§ **SHORT EXERCISE**
Would you repeat the listing exactly but omit every picture?

§ **COLLECTED MATERIAL**
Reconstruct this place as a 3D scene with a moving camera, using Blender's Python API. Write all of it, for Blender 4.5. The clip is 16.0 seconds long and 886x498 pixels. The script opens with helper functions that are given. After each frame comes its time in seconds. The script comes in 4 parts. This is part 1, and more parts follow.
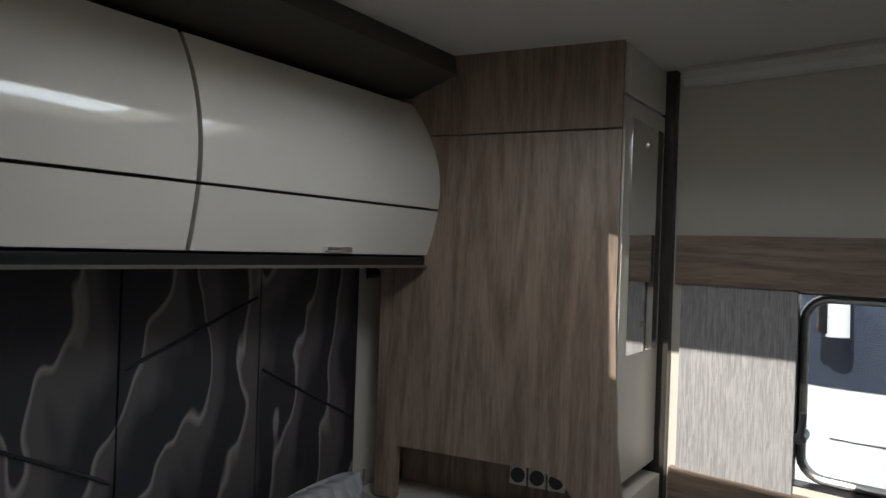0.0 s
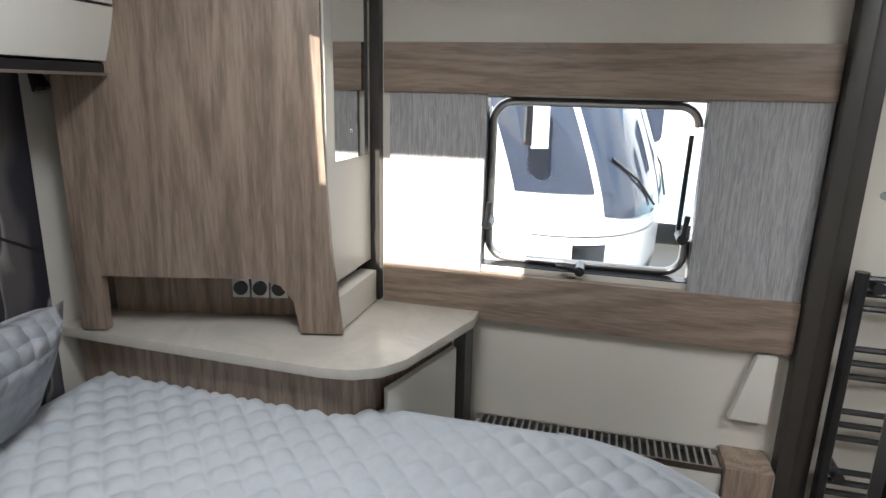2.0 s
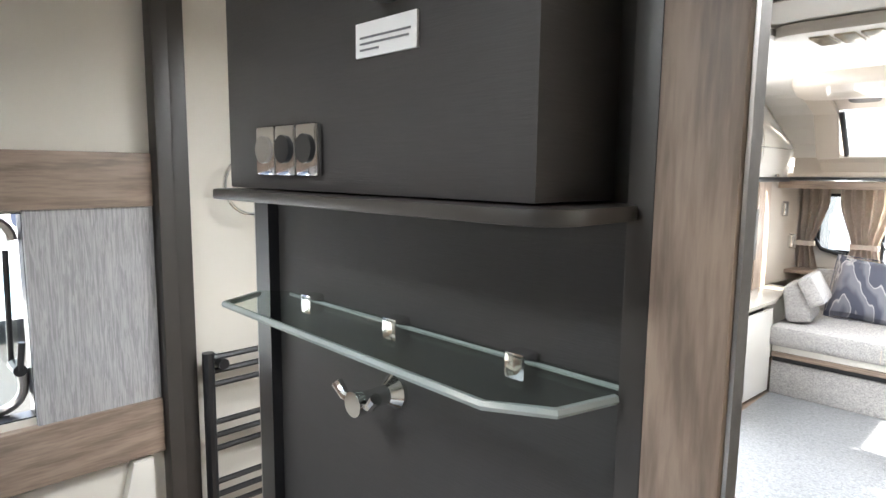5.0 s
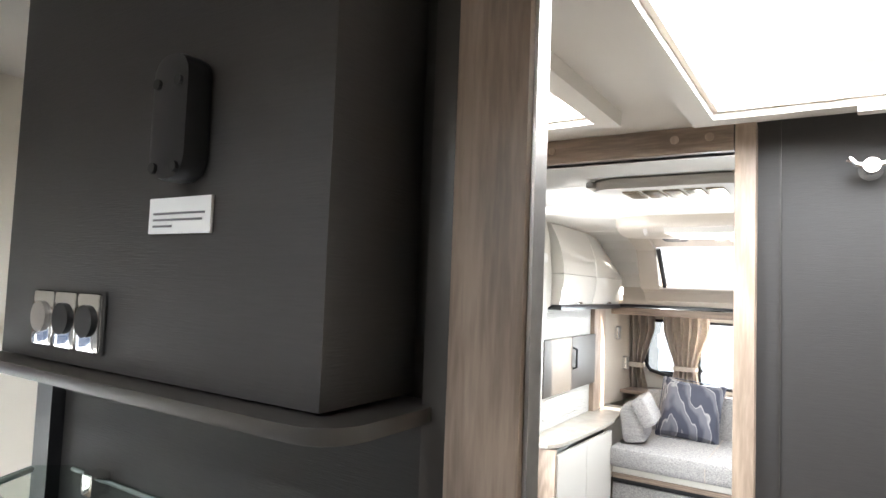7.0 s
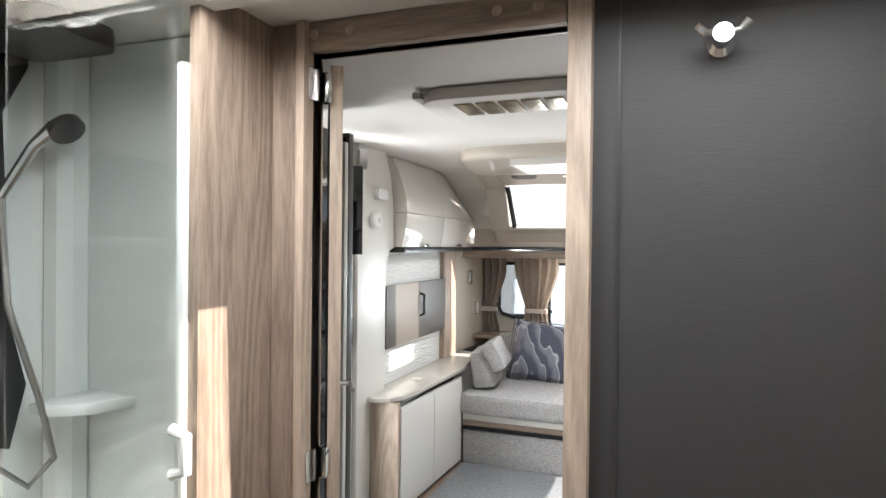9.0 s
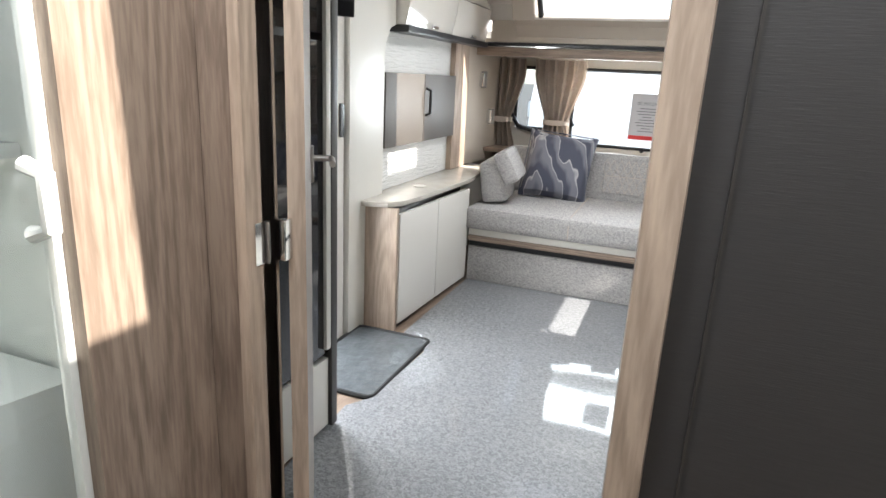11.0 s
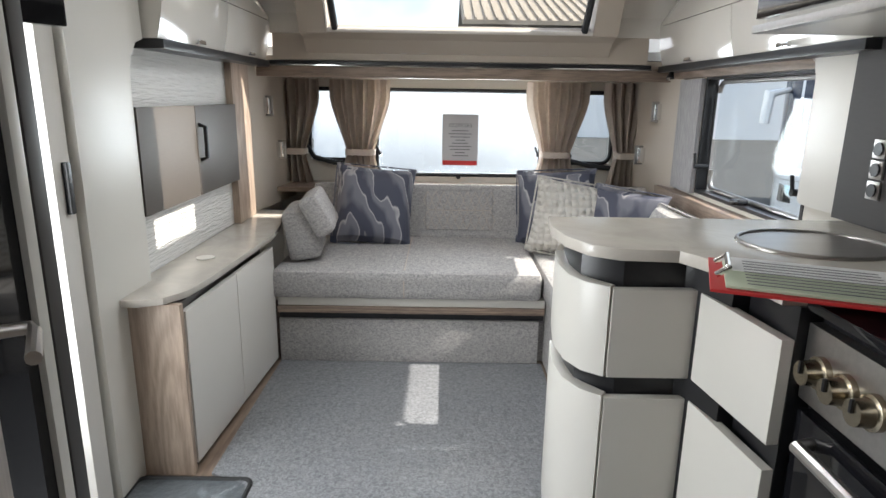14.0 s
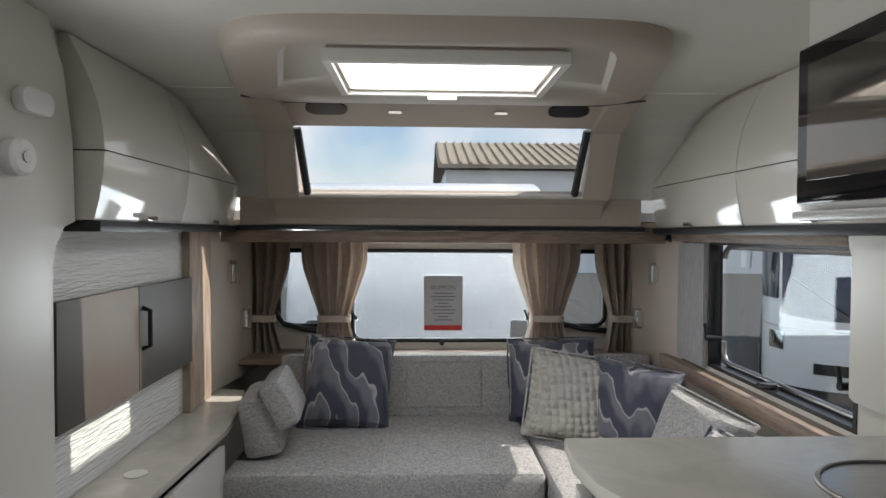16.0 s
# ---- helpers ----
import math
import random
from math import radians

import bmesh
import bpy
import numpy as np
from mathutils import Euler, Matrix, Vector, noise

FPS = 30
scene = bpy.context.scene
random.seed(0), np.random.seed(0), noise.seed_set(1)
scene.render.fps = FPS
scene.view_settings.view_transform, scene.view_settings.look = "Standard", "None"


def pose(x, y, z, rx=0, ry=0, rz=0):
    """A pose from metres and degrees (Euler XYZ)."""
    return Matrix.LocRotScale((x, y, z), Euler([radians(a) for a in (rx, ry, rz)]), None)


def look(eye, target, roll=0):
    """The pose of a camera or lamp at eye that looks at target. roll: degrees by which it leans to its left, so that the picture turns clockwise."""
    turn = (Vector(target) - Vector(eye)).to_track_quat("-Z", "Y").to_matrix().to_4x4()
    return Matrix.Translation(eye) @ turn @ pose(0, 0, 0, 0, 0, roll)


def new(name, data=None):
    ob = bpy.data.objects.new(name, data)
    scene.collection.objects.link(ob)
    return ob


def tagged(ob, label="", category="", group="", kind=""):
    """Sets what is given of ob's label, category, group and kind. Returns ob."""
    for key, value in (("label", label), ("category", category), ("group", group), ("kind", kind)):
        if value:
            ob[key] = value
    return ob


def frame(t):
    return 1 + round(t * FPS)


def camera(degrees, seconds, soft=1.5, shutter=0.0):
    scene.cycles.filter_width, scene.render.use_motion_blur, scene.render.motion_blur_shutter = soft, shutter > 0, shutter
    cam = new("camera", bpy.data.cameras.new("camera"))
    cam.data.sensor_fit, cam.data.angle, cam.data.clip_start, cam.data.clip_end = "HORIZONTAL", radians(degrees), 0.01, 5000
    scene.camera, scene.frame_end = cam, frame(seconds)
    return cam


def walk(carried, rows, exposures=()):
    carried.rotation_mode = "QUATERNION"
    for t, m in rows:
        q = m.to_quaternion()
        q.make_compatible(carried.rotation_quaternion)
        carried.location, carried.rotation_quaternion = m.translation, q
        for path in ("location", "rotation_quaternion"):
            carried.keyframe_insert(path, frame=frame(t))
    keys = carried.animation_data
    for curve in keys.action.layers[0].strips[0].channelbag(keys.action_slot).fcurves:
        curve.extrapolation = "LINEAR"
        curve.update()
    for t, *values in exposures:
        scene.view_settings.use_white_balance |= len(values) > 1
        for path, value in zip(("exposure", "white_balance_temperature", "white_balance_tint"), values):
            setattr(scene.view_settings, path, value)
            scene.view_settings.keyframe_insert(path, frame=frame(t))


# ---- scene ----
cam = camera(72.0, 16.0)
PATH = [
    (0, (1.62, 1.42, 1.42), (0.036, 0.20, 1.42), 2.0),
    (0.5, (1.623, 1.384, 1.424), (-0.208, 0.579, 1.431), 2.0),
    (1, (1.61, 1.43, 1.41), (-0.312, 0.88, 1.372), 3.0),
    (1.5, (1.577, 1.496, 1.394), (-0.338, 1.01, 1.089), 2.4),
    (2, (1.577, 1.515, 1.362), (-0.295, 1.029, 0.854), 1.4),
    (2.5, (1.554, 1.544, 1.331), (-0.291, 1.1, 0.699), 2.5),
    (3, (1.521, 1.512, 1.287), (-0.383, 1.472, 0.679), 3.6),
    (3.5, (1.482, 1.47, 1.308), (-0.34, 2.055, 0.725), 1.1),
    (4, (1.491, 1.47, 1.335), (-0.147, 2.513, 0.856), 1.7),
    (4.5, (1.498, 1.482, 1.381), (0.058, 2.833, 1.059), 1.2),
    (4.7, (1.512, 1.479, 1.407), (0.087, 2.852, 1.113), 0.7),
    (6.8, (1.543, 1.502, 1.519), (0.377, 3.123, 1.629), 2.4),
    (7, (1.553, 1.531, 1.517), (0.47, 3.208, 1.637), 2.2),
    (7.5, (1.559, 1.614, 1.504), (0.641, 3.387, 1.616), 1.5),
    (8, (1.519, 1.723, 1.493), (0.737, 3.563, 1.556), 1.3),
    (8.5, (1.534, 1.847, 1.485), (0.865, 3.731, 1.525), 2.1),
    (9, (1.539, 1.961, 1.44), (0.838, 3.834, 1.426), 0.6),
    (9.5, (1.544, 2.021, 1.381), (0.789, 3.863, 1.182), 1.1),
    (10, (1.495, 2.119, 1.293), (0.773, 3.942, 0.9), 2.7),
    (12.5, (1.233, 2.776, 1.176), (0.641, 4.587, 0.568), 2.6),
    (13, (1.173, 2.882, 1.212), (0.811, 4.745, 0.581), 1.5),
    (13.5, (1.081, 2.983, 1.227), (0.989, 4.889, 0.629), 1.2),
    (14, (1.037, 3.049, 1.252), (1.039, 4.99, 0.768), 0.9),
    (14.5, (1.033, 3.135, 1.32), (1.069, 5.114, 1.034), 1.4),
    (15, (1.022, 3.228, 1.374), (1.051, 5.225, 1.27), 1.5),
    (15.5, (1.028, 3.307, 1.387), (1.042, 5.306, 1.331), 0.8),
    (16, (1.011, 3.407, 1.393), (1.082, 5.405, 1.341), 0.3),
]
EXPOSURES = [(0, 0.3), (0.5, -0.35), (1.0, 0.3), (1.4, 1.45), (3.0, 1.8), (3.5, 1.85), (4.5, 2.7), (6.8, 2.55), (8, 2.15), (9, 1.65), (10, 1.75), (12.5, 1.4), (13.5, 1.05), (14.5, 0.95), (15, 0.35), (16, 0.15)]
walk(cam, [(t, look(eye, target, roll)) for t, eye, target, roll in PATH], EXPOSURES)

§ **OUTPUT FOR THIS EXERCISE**
Reconstruct this place as a 3D scene with a moving camera, using Blender's Python API. Write all of it, for Blender 4.5. The clip is 16.0 seconds long and 886x498 pixels. The script opens with helper functions that are given. After each frame comes its time in seconds. The script comes in 4 parts. This is part 1, and more parts follow.
0.0 s
2.0 s
5.0 s
7.0 s
9.0 s
11.0 s
14.0 s
16.0 s
# ---- helpers ----
import math
import random
from math import radians

import bmesh
import bpy
import numpy as np
from mathutils import Euler, Matrix, Vector, noise

FPS = 30
scene = bpy.context.scene
random.seed(0), np.random.seed(0), noise.seed_set(1)
scene.render.fps = FPS
scene.view_settings.view_transform, scene.view_settings.look = "Standard", "None"


def pose(x, y, z, rx=0, ry=0, rz=0):
    """A pose from metres and degrees (Euler XYZ)."""
    return Matrix.LocRotScale((x, y, z), Euler([radians(a) for a in (rx, ry, rz)]), None)


def look(eye, target, roll=0):
    """The pose of a camera or lamp at eye that looks at target. roll: degrees by which it leans to its left, so that the picture turns clockwise."""
    turn = (Vector(target) - Vector(eye)).to_track_quat("-Z", "Y").to_matrix().to_4x4()
    return Matrix.Translation(eye) @ turn @ pose(0, 0, 0, 0, 0, roll)


def new(name, data=None):
    ob = bpy.data.objects.new(name, data)
    scene.collection.objects.link(ob)
    return ob


def tagged(ob, label="", category="", group="", kind=""):
    """Sets what is given of ob's label, category, group and kind. Returns ob."""
    for key, value in (("label", label), ("category", category), ("group", group), ("kind", kind)):
        if value:
            ob[key] = value
    return ob


def frame(t):
    return 1 + round(t * FPS)


def camera(degrees, seconds, soft=1.5, shutter=0.0):
    scene.cycles.filter_width, scene.render.use_motion_blur, scene.render.motion_blur_shutter = soft, shutter > 0, shutter
    cam = new("camera", bpy.data.cameras.new("camera"))
    cam.data.sensor_fit, cam.data.angle, cam.data.clip_start, cam.data.clip_end = "HORIZONTAL", radians(degrees), 0.01, 5000
    scene.camera, scene.frame_end = cam, frame(seconds)
    return cam


def walk(carried, rows, exposures=()):
    carried.rotation_mode = "QUATERNION"
    for t, m in rows:
        q = m.to_quaternion()
        q.make_compatible(carried.rotation_quaternion)
        carried.location, carried.rotation_quaternion = m.translation, q
        for path in ("location", "rotation_quaternion"):
            carried.keyframe_insert(path, frame=frame(t))
    keys = carried.animation_data
    for curve in keys.action.layers[0].strips[0].channelbag(keys.action_slot).fcurves:
        curve.extrapolation = "LINEAR"
        curve.update()
    for t, *values in exposures:
        scene.view_settings.use_white_balance |= len(values) > 1
        for path, value in zip(("exposure", "white_balance_temperature", "white_balance_tint"), values):
            setattr(scene.view_settings, path, value)
            scene.view_settings.keyframe_insert(path, frame=frame(t))


# ---- scene ----
cam = camera(72.0, 16.0)
PATH = [
    (0, (1.62, 1.42, 1.42), (0.036, 0.20, 1.42), 2.0),
    (0.5, (1.623, 1.384, 1.424), (-0.208, 0.579, 1.431), 2.0),
    (1, (1.61, 1.43, 1.41), (-0.312, 0.88, 1.372), 3.0),
    (1.5, (1.577, 1.496, 1.394), (-0.338, 1.01, 1.089), 2.4),
    (2, (1.577, 1.515, 1.362), (-0.295, 1.029, 0.854), 1.4),
    (2.5, (1.554, 1.544, 1.331), (-0.291, 1.1, 0.699), 2.5),
    (3, (1.521, 1.512, 1.287), (-0.383, 1.472, 0.679), 3.6),
    (3.5, (1.482, 1.47, 1.308), (-0.34, 2.055, 0.725), 1.1),
    (4, (1.491, 1.47, 1.335), (-0.147, 2.513, 0.856), 1.7),
    (4.5, (1.498, 1.482, 1.381), (0.058, 2.833, 1.059), 1.2),
    (4.7, (1.512, 1.479, 1.407), (0.087, 2.852, 1.113), 0.7),
    (6.8, (1.543, 1.502, 1.519), (0.377, 3.123, 1.629), 2.4),
    (7, (1.553, 1.531, 1.517), (0.47, 3.208, 1.637), 2.2),
    (7.5, (1.559, 1.614, 1.504), (0.641, 3.387, 1.616), 1.5),
    (8, (1.519, 1.723, 1.493), (0.737, 3.563, 1.556), 1.3),
    (8.5, (1.534, 1.847, 1.485), (0.865, 3.731, 1.525), 2.1),
    (9, (1.539, 1.961, 1.44), (0.838, 3.834, 1.426), 0.6),
    (9.5, (1.544, 2.021, 1.381), (0.789, 3.863, 1.182), 1.1),
    (10, (1.495, 2.119, 1.293), (0.773, 3.942, 0.9), 2.7),
    (12.5, (1.233, 2.776, 1.176), (0.641, 4.587, 0.568), 2.6),
    (13, (1.173, 2.882, 1.212), (0.811, 4.745, 0.581), 1.5),
    (13.5, (1.081, 2.983, 1.227), (0.989, 4.889, 0.629), 1.2),
    (14, (1.037, 3.049, 1.252), (1.039, 4.99, 0.768), 0.9),
    (14.5, (1.033, 3.135, 1.32), (1.069, 5.114, 1.034), 1.4),
    (15, (1.022, 3.228, 1.374), (1.051, 5.225, 1.27), 1.5),
    (15.5, (1.028, 3.307, 1.387), (1.042, 5.306, 1.331), 0.8),
    (16, (1.011, 3.407, 1.393), (1.082, 5.405, 1.341), 0.3),
]
EXPOSURES = [(0, 0.3), (0.5, -0.35), (1.0, 0.3), (1.4, 1.45), (3.0, 1.8), (3.5, 1.85), (4.5, 2.7), (6.8, 2.55), (8, 2.15), (9, 1.65), (10, 1.75), (12.5, 1.4), (13.5, 1.05), (14.5, 0.95), (15, 0.35), (16, 0.15)]
walk(cam, [(t, look(eye, target, roll)) for t, eye, target, roll in PATH], EXPOSURES)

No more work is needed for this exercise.